UAB professor and famous poet tell stories of black history

Jacqueline Wood and Sonia Sanchez tour the U.S. to make sure the stories of black Americans are shared year-round.

Black History Month comes to a close today, but a University of Alabama at Birmingham professor is on a mission to make sure the past is shared year-round as part of American history.

Jacqueline Wood, Ph.D., associate professor of African-American literature in UAB's College of Arts and Sciences, has paired with friend and poet Sonia Sanchez to travel the country doing what they both love best, telling stories.

“She is one of the most generous persons in spirit and time,” Wood said of Sanchez, who is chiefly associated with the Black Arts Movement and whose works are charged with commentaries on politics, sexism and race.

In Sanchez’s poem “Summer Words for a Sistuh Addict,” she writes:

the first day i shot dope

was on a sunday.

i had just come

home from church

got mad at my mother

cuz she got mad at me. u dig?

Sanchez is best known for award-winning books of poetry like Homegirls and Handgrenades, We a Baddddd People and Morning Haiku. The Birmingham-born writer was the first Presidential Fellow at Temple University and held the Laura Carnell Chair in English. But not much had been known of her prose.

Their friendship started when Wood, preparing for a class, began searching for writings by a female dramatist who could capture the militant voice of the 1960s, 70s and 80s. To her surprise, she came across plays and essays by Sanchez, who she had never met, but admired.

Sanchez had not written much drama because she was disappointed it wasn’t being produced for audiences, Wood said.

Wood wanted to change that. She contacted the poet, interviewed her and wrote a series of articles about her prose. Then Wood compiled and edited a collection of Sanchez’s essays and plays, and together they produced I’m Black When I’m Singing, I’m Blue When I Ain’t. The collection, released this past fall by Duke University Press, is Sanchez’s first book of prose.
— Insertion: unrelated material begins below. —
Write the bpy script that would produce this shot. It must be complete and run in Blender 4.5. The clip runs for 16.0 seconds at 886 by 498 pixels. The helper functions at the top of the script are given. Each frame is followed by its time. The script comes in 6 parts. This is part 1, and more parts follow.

In it, Sanchez talked about the pressure she felt when writing her plays. “The challenge for me, with drama, was realizing that I was going to have to put engaging words in each person’s mouth, words that make for a movement on stage,” she wrote.

Now those words are in the spotlight, Wood said. She regularly gets calls from people who want more information about Sanchez’s plays, including one from a group who plans to produce one.

Sanchez’s works, both poetry and prose, play an important role in telling the stories of black people, Wood said, their tales of pain and power, love and laughter. “I would prefer we reflected on these stories throughout the year,” Wood said. “It would be a wonderful accomplishment. But since we haven’t gotten to that point, February presents an opportunity to learn about African-American literature and culture so that they can learn to love it.”

In her classroom, Wood tells African-American stories year-round, “the unique way blacks came to the United States, the unique way they were forced to immigrate,” she says.

Wood, who hopes her name one day will be among the well-known black writers, is writing her own story that chronicles the chance meeting of her French mother and piano-playing solider dad and the love affair that ensued.

Her parents’ story, like those told by Sanchez and other African-Americans, is an intricate part of our country’s narrative, Wood said. “If you really, truly want to recognize America as a country that welcomes and recognizes all people and races, read to learn the kind of people who live next door to you,” she said. “It is important to know America; in knowing America you know yourself."